Reading: The book list for the course is here. Approximately 50 pages of book reading are assigned each month according to our schedule. In addition, approximately 10 or so relevant articles are posted on the course website after each Friday class. Participants are responsible for acquiring the books, either by purchase or library lending. Many can be purchased, or accessed digitally, on various platforms. In order to support the livelihood authors and the literary arts in our society in general, we do not scan book chapters and thus a ‘course reader’ is not provided.
Writing Assignments: Students write several types of papers over the course of the year, as described below. Each student is assigned a faculty person who reads all of their writings assignments for the entire year. For a sampling of students writings, click here.
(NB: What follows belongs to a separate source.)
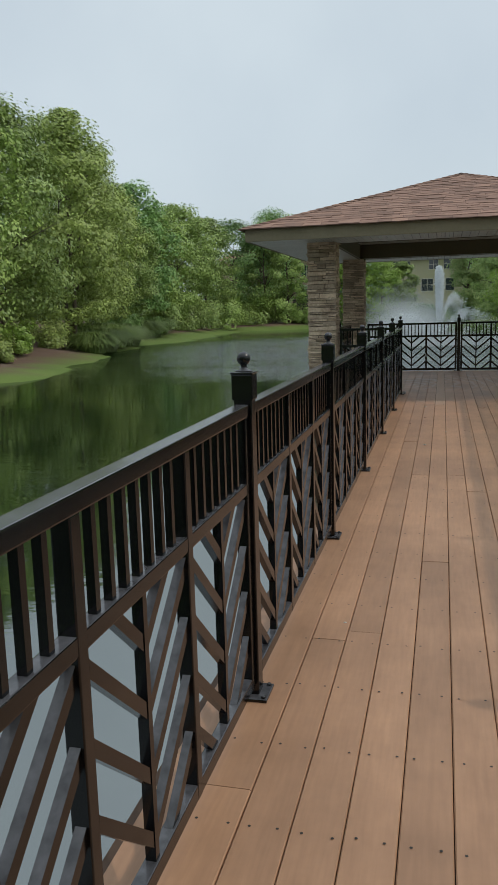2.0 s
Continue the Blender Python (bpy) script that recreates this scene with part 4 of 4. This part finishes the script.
# ---- low planting ----
SHRUBS = [
    (-17.4, 30.0, 0.9, 1.5, LEAF_LIME), (-19.0, 35.5, 1.2, 1.3, LEAF_OLIVE), (-22.6, 62.0, 2.0, 2.4, LEAF_MID), (-22.8, 67.0, 2.3, 2.8, LEAF_MID), (-22.6, 72.0, 2.3, 2.6, LEAF_MID), (-22.2, 77.5, 2.4, 3.0, LEAF_MID),
    (-20.5, 82.5, 2.4, 3.0, LEAF_MID), (-18.2, 85.0, 2.2, 2.8, LEAF_MID), (-15.2, 85.6, 1.6, 1.7, LEAF_MID), (-13.6, 86.0, 1.4, 1.5, LEAF_LIME), (13.2, 45.0, 1.6, 2.2, LEAF_DARK), (12.2, 50.5, 1.5, 1.6, LEAF_DARK), (14.2, 42.5, 1.4, 1.9, LEAF_MID),
    (17.0, 44.0, 1.8, 2.2, LEAF_LIME), (12.5, 66.5, 1.2, 1.2, LEAF_DARK), (8.6, 72.5, 1.3, 1.3, LEAF_MID), (-18.0, 28.5, 1.1, 1.0, LEAF_OLIVE), (20.5, 42.5, 2.2, 2.8, LEAF_DARK), (-21.2, 50.0, 1.3, 1.6, LEAF_DARK),
    (-16.5, 27.0, 0.8, 0.8, LEAF_OLIVE), (-20.6, 45.5, 1.3, 1.4, LEAF_DARK), (-21.6, 56.0, 1.4, 1.5, LEAF_DARK), (1.6, 84.2, 1.4, 1.6, LEAF_DARK), (-2.0, 86.0, 1.6, 1.8, LEAF_DARK),
]
for i, (x, y, r, h, m) in enumerate(SHRUBS):
    make_shrub((x, y, ground_z(x, y)), r, h, m, 500 + i, "dense leafy shrub on the pond bank", size=0.13 if y < 60 else 0.22)
CLUMPS = [
    (-17.6, 37.6, 1.3, 1.1), (-18.0, 39.8, 1.4, 1.25), (-18.5, 42.2, 1.5, 1.35), (-19.2, 44.6, 1.5, 1.35), (-19.6, 47.0, 1.4, 1.2), (-19.3, 40.4, 1.4, 1.2), (-20.0, 43.4, 1.4, 1.3), (-21.1, 53.0, 1.5, 1.3), (-21.6, 56.0, 1.5, 1.3), (-22.0, 59.0, 1.4, 1.2),
    (-12.2, 86.0, 1.9, 1.6), (-10.6, 86.2, 1.9, 1.6), (-8.8, 86.3, 1.9, 1.5), (-7.0, 86.2, 1.8, 1.4), (5.4, 72.8, 0.9, 1.5), (6.6, 70.8, 0.8, 1.4), (8.4, 67.5, 1.0, 1.2), (7.8, 69.0, 1.0, 1.4), (11.2, 58.0, 1.3, 1.3), (11.4, 54.0, 1.2, 1.2),
]
for i, (x, y, r, h) in enumerate(CLUMPS):
    make_grass((x, y, ground_z(x, y)), 1.1 * r, h, 700 + i, "arching green ornamental grass mound by the water", count=2000)

# ---- houses, fences ----
house("house", -8.0, 2.3, 108, 118, 0.6, 7.8, 10.0, WALL_CREAM, ((1.3, 6.2, 1.3, 1.4), (3.1, 6.2, 1.1, 1.4), (-2.9, 6.35, 2.4, 1.1), (0.5, 3.4, 1.6, 1.7), (3.4, 3.4, 1.2, 1.7)), "cream two-storey house with a tan hipped roof", chimney=-3.7)
house("house", -31, -17.2, 108, 120, 0.6, 8.5, 11.6, WALL_BRICK, ((5.6, 5.8, 1.5, 1.7), (2.4, 5.8, 1.5, 1.7), (5.6, 2.4, 1.6, 2.0)), "pale brick two-storey house with a tan roof")
fence(-18.6, 98, -12.8, 98, 2.3, "dark wooden screen fence below the brick house")
fence(10.3, 73.5, 15.5, 72.0, 2.0, "dark picket fence behind the far bank")
make_fountain()

# ---- small things on the deck and banks ----
cord([(-0.60, 18.13, 0.40), (-0.60, 18.12, 0.33), (-0.57, 18.12, 0.36), (-0.63, 18.12, 0.31), (-0.56, 18.12, 0.30), (-0.40, 18.12, 0.16), (-0.20, 18.11, 0.07)], 0.004, "thin grey cord knotted round the far railing")
cord([(1.46, 18.12, 0.55), (1.44, 18.11, 0.30), (1.38, 18.10, 0.05), (1.42, 18.02, 0.014), (1.60, 17.88, 0.010), (1.86, 17.72, 0.010), (1.78, 17.6, 0.010), (1.58, 17.66, 0.012), (1.66, 17.8, 0.010), (1.95, 17.66, 0.010)], 0.005, "loose grey cord lying in loops on the deck")
cord([(1.46, 18.14, 0.55), (3.0, 21.0, 0.72), (7.0, 29.0, 1.0), (11.6, 40.0, 1.5)], 0.006, "taut pale cord running from the railing over the water")
for i, (x, y, s) in enumerate(((-0.41, 8.92, 0.016), (-0.47, 12.0, 0.016), (-1.13, 16.36, 0.02), (0.5, 11.0, 0.008), (-0.65, 4.3, 0.008), (-0.2, 9.75, 0.01))):
    o = tagged(part("dropping", lathe([(s, 0), (s * 0.9, s * 0.2), (s * 0.4, s * 0.35)], 9), PALE), "small pale bird dropping on the deck boards", "dropping", "droppings on the deck")
    o.location = (x, y, 0.0015)
def fallen_leaf(x, y, size, turn):
    """A dry leaf, creased along its rib and curled at the tip."""
    bm = bmesh.new()
    outline = ((-0.5, 0.0, 0.0), (-0.2, 0.26, 0.10), (0.2, 0.22, 0.16), (0.5, 0.0, 0.22), (0.2, -0.22, 0.12), (-0.2, -0.26, 0.08))
    rib = [bm.verts.new((px * size, 0, pz * size)) for px, pz in ((-0.16, 0.02), (0.2, 0.05))]
    rim = [bm.verts.new((px * size, py * size, pz * size)) for px, py, pz in outline]
    for f in ((rim[0], rib[0], rim[1]), (rim[1], rib[0], rib[1], rim[2]), (rim[2], rib[1], rim[3]), (rim[3], rib[1], rim[4]), (rim[4], rib[1], rib[0], rim[5]), (rim[5], rib[0], rim[0])):
        bm.faces.new(f)
    ob = tagged(part("fallen_leaf", bm, STRAW), "small dry brown leaf lying on the deck boards", "leaf", "leaves on the deck")
    ob.matrix_world = pose(x, y, 0.002, 0, 0, turn)


for i, (x, y) in enumerate(((0.0, 9.84), (-0.45, 10.89), (-0.61, 10.34), (-0.52, 14.35), (-0.4, 8.83), (-0.67, 12.51))):
    fallen_leaf(x, y, 0.022 + 0.006 * (i % 3), 53 * i)
o = tagged(part("log", tube([(-0.4, 0, 0.1), (0, 0.05, 0.13), (0.45, 0, 0.1)], [0.12, 0.13, 0.11], 9), BARK), "short dark log lying on the bank", "log")
o.location = (11.0, 56.5, ground_z(11.0, 56.5))

# ---- railings, columns, boards ----
build_railings()
stones = stone_meshes()
for i, (cx, cy) in enumerate(COLS):
    build_column(cx, cy, stones, 60 + i)
build_boards()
– Dharma Reflection papers (1-2 pages each)
– Action Reflection papers (4-6 pages each) based on service work and the like.
– Religious Heritage paper (3-5 pages) about one’s religious upbringing.
– Applied Dharmology paper (4-6 pages) that articulates one’s core spiritual beliefs
Mentor Interviews: Every other month you will have an interview with one of the faculty. Over the course of the program you will have the chance to interview with each of them, and some twice. These are times to check in about the program, report about your experiences and challenges in offering spiritual care, and to explore your Dharma practice in relation to the spiritual care/service work you are doing.
Small Groups: Students meet with 3-4 peers on a monthly basis. Each group decides when to meet, based on their schedules. The purpose of small group meetings is to integrate one’s experiences into learning through peer discussion and exploration.